I use agents almost all day and I do way more thinking than I used to, this is why I’m now more productive. There is little thinking required to produce output, typing requires very little thinking. The thinking is all in the planning… If the LLM output is bad in any given file I simply step in and modify it, and obviously this is much faster than typing every character.

I’m spending more time planning and my planning is more comprehensive than it used to be. I’m spending less time producing output, my output is more plentiful and of equal quality. No generated code goes into my commits without me reviewing it. Where exactly is the problem here?

adastra22 2 days ago

It feels like you’re blaming the AI engineers here, that they built it this way out of ignorance or something. Look into interpretability research. It is a hard problem!

  • grayhatter 2 days ago

    I am blaming the developers who use AI because they're willing to sacrifice intellectual control in trade for something that I find has minimal value.

    I agree it's likely to be a complex or intractable problem. But I don't enjoy watching my industry revert down the professionalism scale. Professionals don't choose tools that they can't explain how it works. If your solution to understanding if your tool is still functional is inventing an amusing name and trying to use that as the heuristic, because you have no better way to determine if it's still working correctly. That feels like it might be a problem, no?

    • adastra22 2 days ago

      I’m sorry you don’t like it. But this has very strong old-man-yells-at-cloud vibes. This train is moving, whether you want it to or not.

      Professionals use tools that work, whether they know why it works is of little consequence. It took 100 years to explain the steam engine. That didn’t stop us from making factories and railroads.

      • grayhatter 2 days ago

        > It took 100 years to explain the steam engine. That didn’t stop us from making factories and railroads.

        You keep saying this, why do you believe it so strongly? Because I don't believe this is true. Why do you?
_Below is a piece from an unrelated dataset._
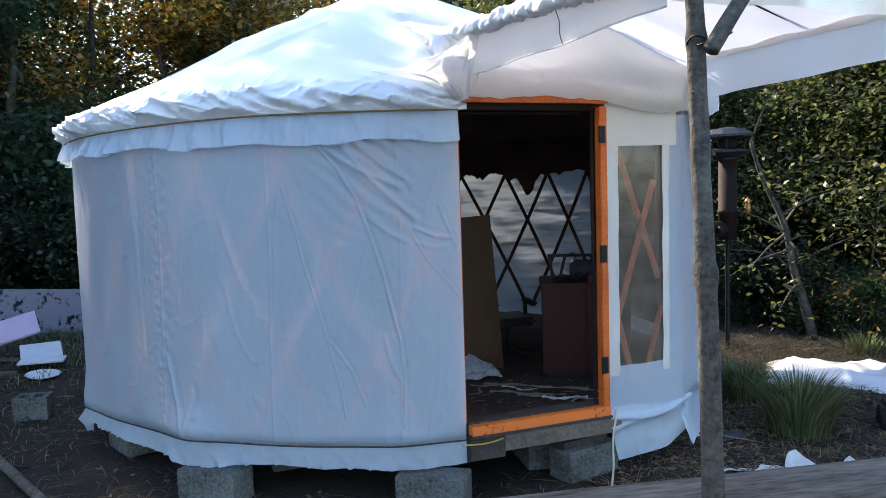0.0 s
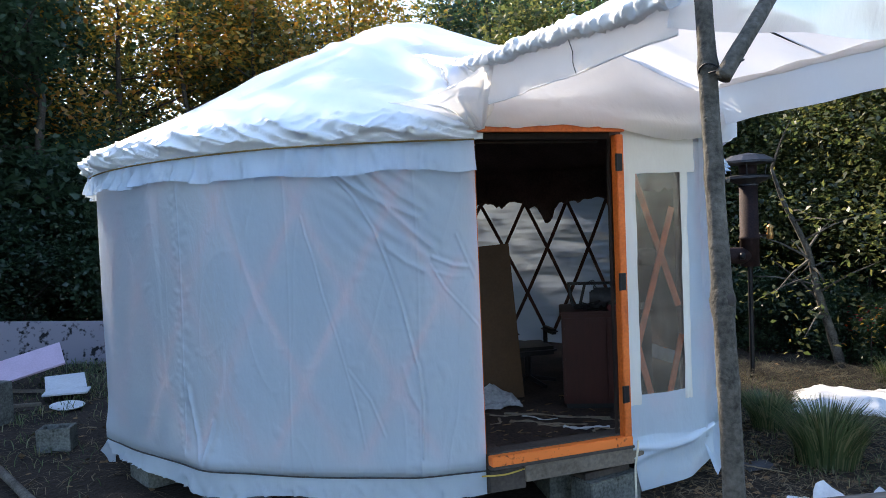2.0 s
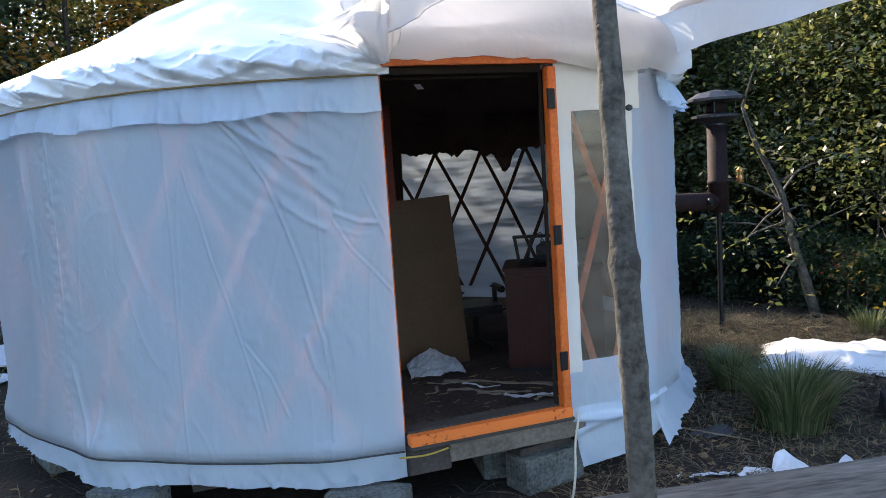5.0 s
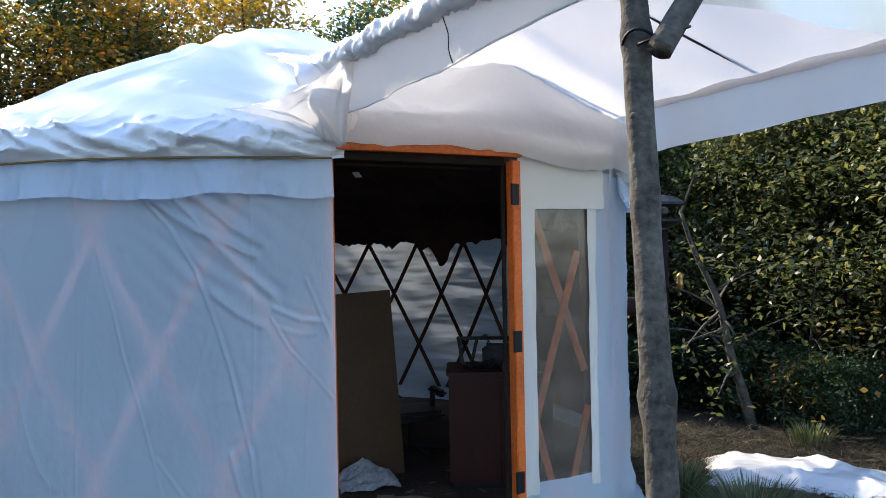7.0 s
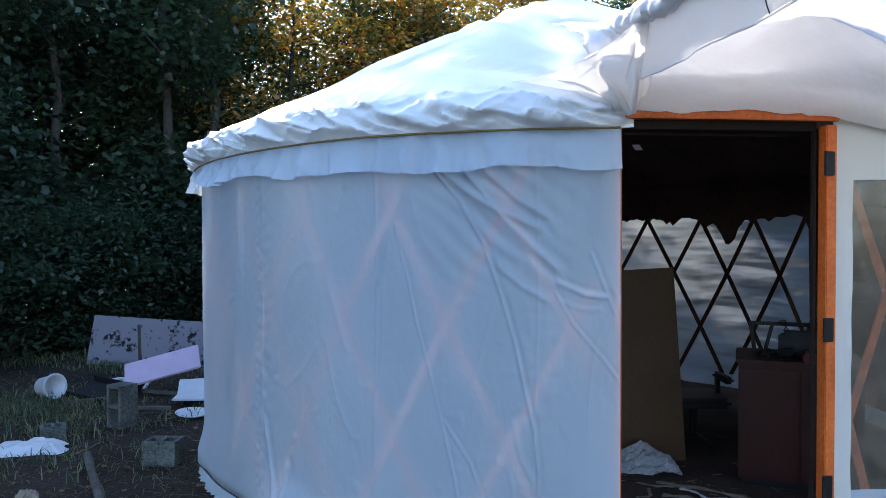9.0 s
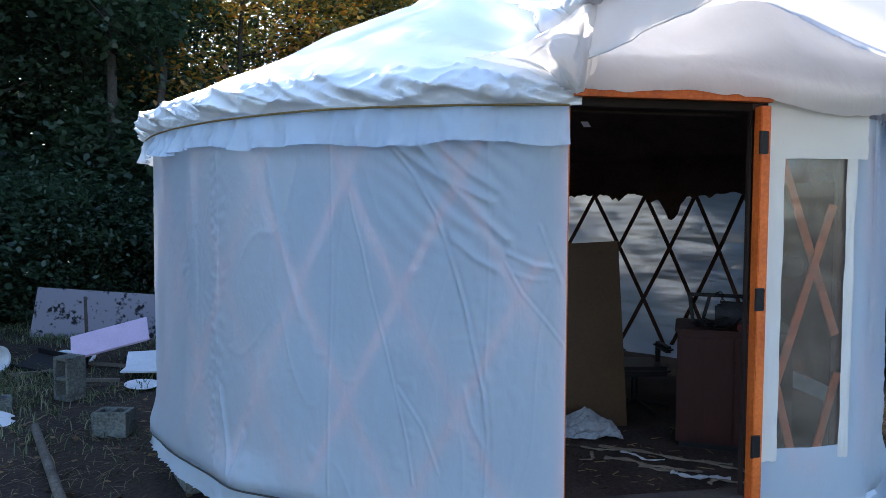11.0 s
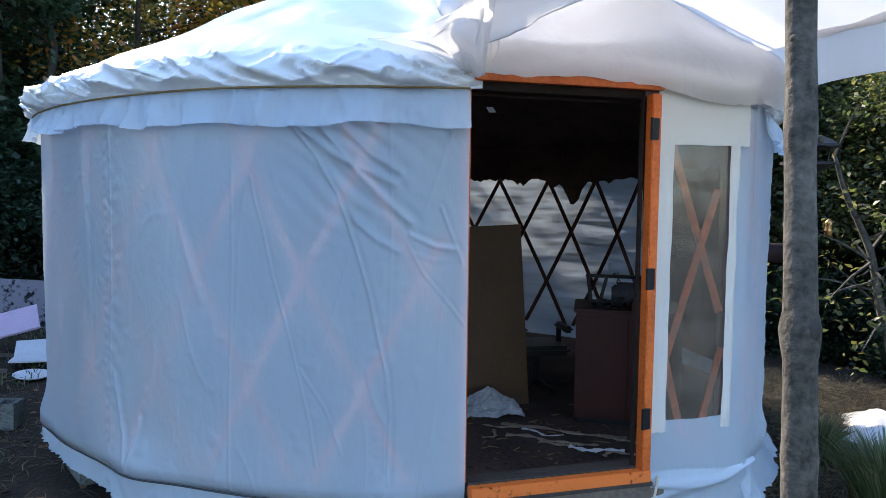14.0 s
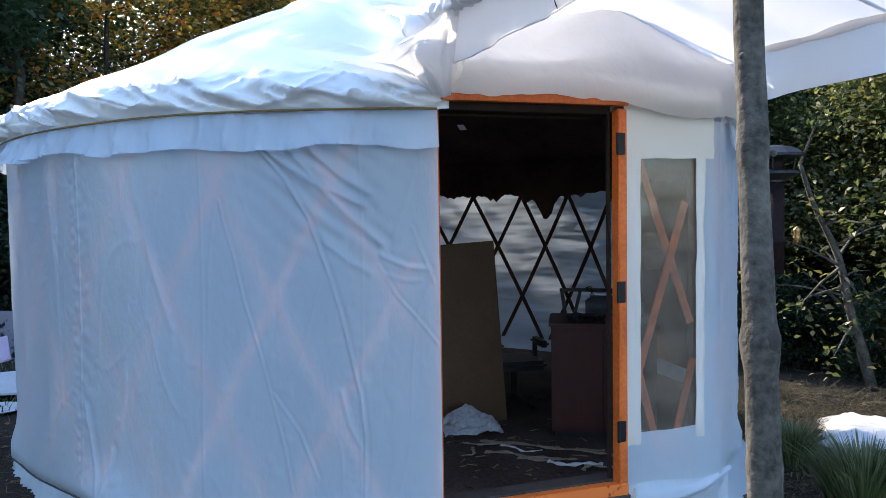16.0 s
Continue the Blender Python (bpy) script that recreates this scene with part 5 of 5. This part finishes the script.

        And then, even assuming it's completely true exactly as stated; shouldn't we have higher standards than that when dealing with things that people interact with? Boiler explosions are bad right? And we should do everything we can to prove stuff works the way we want and expect? Do you think AI, as it's currently commonly used, helps do that?

pacifika 2 days ago

This could be a very niche standup comedy routine, I approve.